Rewards generated through strategies can be reinvested continuously without requiring users to manually harvest and redeploy capital themselves.
This improves capital efficiency while reducing friction.
Reduced Idle Capital
In manual DeFi workflows, capital frequently sits unused between transactions or strategy rotations.
Vault systems are designed to minimize this inefficiency by coordinating deployment more continuously across opportunities.
The result is a more active and optimized use of liquidity.
Simplified User Experience
Structured vault systems reduce the number of decisions users need to make themselves.
Rather than constantly evaluating dozens of protocols and positions, users gain access to curated strategy infrastructure through a single deposit flow.
This lowers operational overhead while improving accessibility for newer participants entering institutional DeFi environments.
Continuous Optimization
Markets change constantly.
Vault infrastructure allows strategies to adapt over time instead of remaining static.
This means positions can be adjusted, compounded, and rebalanced dynamically as conditions evolve.
For users, the experience becomes less about chasing opportunities manually and more about participating in systems designed for ongoing optimization.
Vaults Are More Than Yield Wrappers
One of the biggest misconceptions around DeFi vaults is that they are simply passive yield aggregators.
In reality, modern vault infrastructure operates more like an active coordination layer for capital.
Concrete Vaults include systems designed to:
- Coordinate capital deployment
- Rebalance positions
- Enforce strategy constraints
- Respond to changing market conditions
- Manage execution onchain
This structure matters because DeFi itself has become increasingly complex.
Liquidity environments shift quickly. Incentive programs evolve. Volatility changes positioning requirements.
Without structured systems, maintaining efficiency manually becomes increasingly difficult.
Vault architecture introduces consistency, discipline, and operational coordination into an otherwise fragmented landscape.
How Concrete Vault Architecture Works
Concrete Vaults are designed around structured onchain capital deployment.
At the center of this system are ctAssets, which help standardize exposure while interacting with automated vault infrastructure.
Combined with automated compounding and onchain execution systems, Concrete Vaults create a framework where capital can move more efficiently across strategies without requiring users to manually coordinate every step.
This architecture enables:
- Structured vault systems
- Automated yield optimization
- Efficient liquidity coordination
- Continuous onchain execution
- Streamlined exposure to DeFi opportunities
Rather than treating DeFi as a collection of disconnected apps, Concrete approaches it as coordinated financial infrastructure.

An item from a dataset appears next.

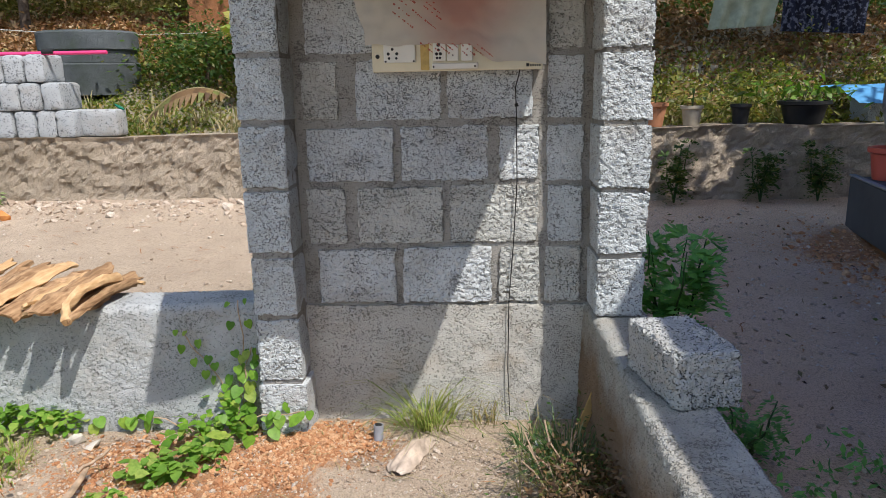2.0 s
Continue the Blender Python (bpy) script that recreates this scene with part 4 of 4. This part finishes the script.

That distinction is important.
As institutional DeFi adoption grows, infrastructure quality will likely matter just as much as yield itself.
Users and institutions alike increasingly need systems that prioritize consistency, efficiency, and scalable capital management.
Concrete Vaults are being built with that future in mind.
The Bigger Shift Happening in DeFi
DeFi is entering a new phase.
The early era rewarded users who could manually navigate fragmented protocols faster than everyone else.
But the next phase may belong to infrastructure.
As strategies become more complex, the idea of constantly clicking between protocols, adjusting positions manually, and monitoring yields 24/7 becomes less sustainable.
Structured systems are replacing constant repositioning.
Automation is replacing repetitive execution.
Vaults are becoming the interface layer for capital deployment onchain.
And in many ways, that evolution feels inevitable.
The future of DeFi may not belong to the users spending all day managing positions manually.
It may belong to the systems designed to coordinate capital more efficiently than humans can alone.